The team responded to the lack of deadline movement with perhaps the best win of the season thus far, coming back from a significant deficit to beat the Washington Wizards last week despite overall off nights from both Julius Randle and RJ Barrett. Heading into Monday night’s matchup against the Miami Heat, the Knicks are currently 24-22, good for fourth in the Eastern Conference. (half a game ahead of both Charlotte and Atlanta).

They are ready to make a playoff push, and the current cohesion between Thibs and the front office is encouraging.
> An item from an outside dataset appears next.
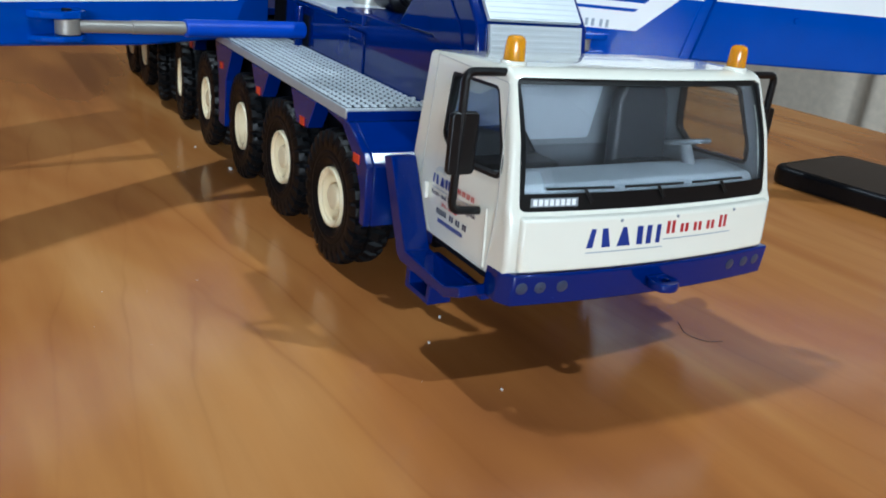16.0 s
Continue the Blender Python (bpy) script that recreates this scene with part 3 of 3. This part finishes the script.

Let’s break down where the Knicks are at, and what seems likely to happen, both this season and in the near term future.

They Are Prudent Players In The Buyout Market

Usually, it’s the Knicks buying out players in order to allow them to sign with a contender. Enes Kanter and Amar’e Stoudemire are relatively recent examples. This year, the Knicks successfully traded Rivers instead of buying him out and losing him for nothing, and now they have apparently set their sights on the buyout market as an avenue to potentially improve the roster.

Andre Drummond was the biggest name expected to hit the buyout market, and the Knicks were rumored to have interest, although the front office was reportedly divided on whether or not he’d be a smart addition. In the end, it was all moot, since Drummond is signing with the Los Angeles Lakers.

Now that Mitchell Robinson has fractured his foot, the Knicks could definitely use another big man capable of playing some minutes at the five. Gorgui Dieng felt like a name to watch, as he previously played for Thibs in Minnesota, but the 6’11” big man is apparently signing in San Antonio.

It now sounds like the Knicks might pick up Norvel Pelle, a 28-year-old, 6’10” center who is known for defense and would be far less likely to disrupt team chemistry than other potential options like Hassan Whiteside or Demarcus Cousins.

The Front Office Is Still Stargazing, But For The Future

The Knicks had every opportunity to try and snatch an Oladipo or Ball at the deadline, but instead chose to stick to their guns and not overpay. Now, the team could free up as much as $60 million in salary cap space this offseason, according to Ian Begley of SNY.

The front office might seem like they simply stood pat at the deadline, but all reports indicate Rose and his front office cohorts were taking and making calls right up until the clock ticked past the deadline. Expect the Knicks to be aggressive this offseason in trying to add another major piece, be it Lonzo or someone else.

Perhaps this offseason is when the Knicks choose to try and make some kind of godfather offer for a Bradley Beal or a Karl-Anthony Towns. We don’t know, but for months now the reports have stated quite plainly that the ultimate goal is to wrangle a star.

For years, nay, decades, we’ve been begging the Knicks to pursue a plan with patience, yet the idea that New York fans wouldn’t wait around for a rebuild persisted. That attitude resulted in two decades of questionable moves, from Keith Van Horn to Andrea Bargnani. Finally, the front office seems to understand that, while it’s important to remain aggressive in trying to upgrade the roster, it’s equally necessary to not make moves just to make moves.

Now let’s go make the playoffs so that New York is an even more attractive destination once free agency hits.